**** SOURCE MATERIAL
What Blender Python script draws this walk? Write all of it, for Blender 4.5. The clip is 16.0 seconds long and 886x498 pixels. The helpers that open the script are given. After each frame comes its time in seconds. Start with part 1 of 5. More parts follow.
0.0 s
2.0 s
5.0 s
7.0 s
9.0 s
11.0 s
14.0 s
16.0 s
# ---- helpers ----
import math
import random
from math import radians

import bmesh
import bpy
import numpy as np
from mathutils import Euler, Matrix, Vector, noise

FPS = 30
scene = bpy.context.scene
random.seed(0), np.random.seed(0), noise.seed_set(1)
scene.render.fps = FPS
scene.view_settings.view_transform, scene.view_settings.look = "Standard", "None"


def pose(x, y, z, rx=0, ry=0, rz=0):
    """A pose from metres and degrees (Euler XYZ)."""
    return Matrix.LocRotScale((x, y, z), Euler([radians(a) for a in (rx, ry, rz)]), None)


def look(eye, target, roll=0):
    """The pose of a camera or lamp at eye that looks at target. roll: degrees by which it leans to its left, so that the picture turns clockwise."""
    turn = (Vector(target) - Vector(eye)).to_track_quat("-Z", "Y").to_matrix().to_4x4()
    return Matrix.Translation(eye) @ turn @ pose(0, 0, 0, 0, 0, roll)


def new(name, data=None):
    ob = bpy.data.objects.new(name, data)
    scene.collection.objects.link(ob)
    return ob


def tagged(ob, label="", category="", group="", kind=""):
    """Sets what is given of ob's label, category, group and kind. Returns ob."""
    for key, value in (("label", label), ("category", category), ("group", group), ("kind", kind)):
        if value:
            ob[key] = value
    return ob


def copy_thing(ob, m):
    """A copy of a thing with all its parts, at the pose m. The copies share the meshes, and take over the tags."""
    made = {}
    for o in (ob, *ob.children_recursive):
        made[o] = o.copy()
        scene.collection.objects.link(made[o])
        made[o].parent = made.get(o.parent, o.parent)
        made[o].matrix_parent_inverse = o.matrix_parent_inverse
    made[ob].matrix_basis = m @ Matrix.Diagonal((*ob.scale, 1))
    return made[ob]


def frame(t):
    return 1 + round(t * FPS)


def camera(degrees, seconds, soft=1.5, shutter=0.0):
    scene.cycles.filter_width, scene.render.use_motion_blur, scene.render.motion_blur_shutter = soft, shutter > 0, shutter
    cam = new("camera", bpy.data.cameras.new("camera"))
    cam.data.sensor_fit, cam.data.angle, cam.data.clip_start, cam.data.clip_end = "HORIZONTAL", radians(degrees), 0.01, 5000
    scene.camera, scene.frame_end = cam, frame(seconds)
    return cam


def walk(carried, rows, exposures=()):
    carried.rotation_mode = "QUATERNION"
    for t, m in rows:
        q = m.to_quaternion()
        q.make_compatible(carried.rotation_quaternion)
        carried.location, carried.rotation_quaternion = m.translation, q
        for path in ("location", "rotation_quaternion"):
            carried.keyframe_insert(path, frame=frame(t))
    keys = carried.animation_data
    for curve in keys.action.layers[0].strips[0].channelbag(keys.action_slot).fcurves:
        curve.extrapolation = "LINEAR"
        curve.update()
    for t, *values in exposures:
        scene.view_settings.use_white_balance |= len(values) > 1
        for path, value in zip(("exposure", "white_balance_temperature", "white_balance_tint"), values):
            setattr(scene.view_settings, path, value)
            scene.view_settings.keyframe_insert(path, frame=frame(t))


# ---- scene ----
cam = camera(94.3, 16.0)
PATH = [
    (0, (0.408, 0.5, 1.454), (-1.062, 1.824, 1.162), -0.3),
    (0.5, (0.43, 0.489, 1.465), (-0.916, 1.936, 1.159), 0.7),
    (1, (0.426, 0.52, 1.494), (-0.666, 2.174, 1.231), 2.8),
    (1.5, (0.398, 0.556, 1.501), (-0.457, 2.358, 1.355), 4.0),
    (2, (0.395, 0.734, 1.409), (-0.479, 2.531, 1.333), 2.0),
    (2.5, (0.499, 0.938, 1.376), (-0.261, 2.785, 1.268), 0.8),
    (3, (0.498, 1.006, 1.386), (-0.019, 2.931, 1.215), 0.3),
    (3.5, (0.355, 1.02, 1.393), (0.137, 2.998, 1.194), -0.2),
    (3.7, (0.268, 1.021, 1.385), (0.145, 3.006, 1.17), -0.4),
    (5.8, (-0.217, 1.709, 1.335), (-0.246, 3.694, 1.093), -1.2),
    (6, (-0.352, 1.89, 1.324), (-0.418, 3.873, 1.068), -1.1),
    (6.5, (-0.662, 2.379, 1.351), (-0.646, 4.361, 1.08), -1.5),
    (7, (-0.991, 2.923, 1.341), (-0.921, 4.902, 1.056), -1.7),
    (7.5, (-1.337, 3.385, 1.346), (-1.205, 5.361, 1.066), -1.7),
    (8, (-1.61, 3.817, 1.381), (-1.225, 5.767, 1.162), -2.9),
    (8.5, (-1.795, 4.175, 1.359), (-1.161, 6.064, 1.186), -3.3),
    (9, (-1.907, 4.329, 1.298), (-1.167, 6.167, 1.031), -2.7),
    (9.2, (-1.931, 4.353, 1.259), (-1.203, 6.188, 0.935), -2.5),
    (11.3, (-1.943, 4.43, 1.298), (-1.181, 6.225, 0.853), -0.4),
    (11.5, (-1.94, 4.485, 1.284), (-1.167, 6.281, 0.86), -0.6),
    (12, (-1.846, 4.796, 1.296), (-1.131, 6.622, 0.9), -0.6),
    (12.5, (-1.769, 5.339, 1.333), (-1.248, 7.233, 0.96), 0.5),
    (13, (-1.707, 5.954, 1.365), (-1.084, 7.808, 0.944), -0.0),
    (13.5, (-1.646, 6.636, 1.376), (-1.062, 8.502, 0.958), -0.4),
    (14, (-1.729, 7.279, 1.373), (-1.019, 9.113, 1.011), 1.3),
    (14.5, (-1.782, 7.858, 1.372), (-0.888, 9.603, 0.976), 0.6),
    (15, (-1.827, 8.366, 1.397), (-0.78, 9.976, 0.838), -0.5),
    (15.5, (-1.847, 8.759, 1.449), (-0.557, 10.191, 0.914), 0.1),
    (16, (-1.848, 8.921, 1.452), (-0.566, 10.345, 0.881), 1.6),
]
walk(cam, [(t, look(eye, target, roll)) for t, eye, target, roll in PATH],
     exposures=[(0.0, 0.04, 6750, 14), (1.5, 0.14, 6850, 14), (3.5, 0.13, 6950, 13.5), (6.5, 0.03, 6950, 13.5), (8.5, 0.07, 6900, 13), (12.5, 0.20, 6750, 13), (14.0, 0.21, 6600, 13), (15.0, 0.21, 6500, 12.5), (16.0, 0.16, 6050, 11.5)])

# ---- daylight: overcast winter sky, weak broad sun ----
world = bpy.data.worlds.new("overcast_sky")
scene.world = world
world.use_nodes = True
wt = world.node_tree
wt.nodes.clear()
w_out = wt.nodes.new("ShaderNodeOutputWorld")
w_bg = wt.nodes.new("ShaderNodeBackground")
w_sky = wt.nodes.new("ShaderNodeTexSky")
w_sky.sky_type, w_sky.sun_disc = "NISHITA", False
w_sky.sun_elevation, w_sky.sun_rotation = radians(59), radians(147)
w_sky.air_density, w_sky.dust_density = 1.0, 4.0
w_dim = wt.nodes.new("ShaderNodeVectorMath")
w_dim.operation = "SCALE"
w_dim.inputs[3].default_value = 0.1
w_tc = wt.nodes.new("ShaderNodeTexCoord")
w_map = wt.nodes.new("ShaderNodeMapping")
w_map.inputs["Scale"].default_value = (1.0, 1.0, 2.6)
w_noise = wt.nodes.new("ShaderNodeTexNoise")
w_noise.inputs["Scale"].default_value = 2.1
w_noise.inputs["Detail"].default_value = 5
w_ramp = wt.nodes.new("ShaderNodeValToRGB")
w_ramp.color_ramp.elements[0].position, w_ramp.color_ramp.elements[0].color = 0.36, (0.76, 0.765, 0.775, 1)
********
WHAT THE TASK ASKS: Retype, exactly and in full, the lines above from the one containing "turn = (Vector(target)" through the one containing "ob = bpy.data.objects.new(name, data)".

RESULT OF THE EXERCISE:
    turn = (Vector(target) - Vector(eye)).to_track_quat("-Z", "Y").to_matrix().to_4x4()
    return Matrix.Translation(eye) @ turn @ pose(0, 0, 0, 0, 0, roll)


def new(name, data=None):
    ob = bpy.data.objects.new(name, data)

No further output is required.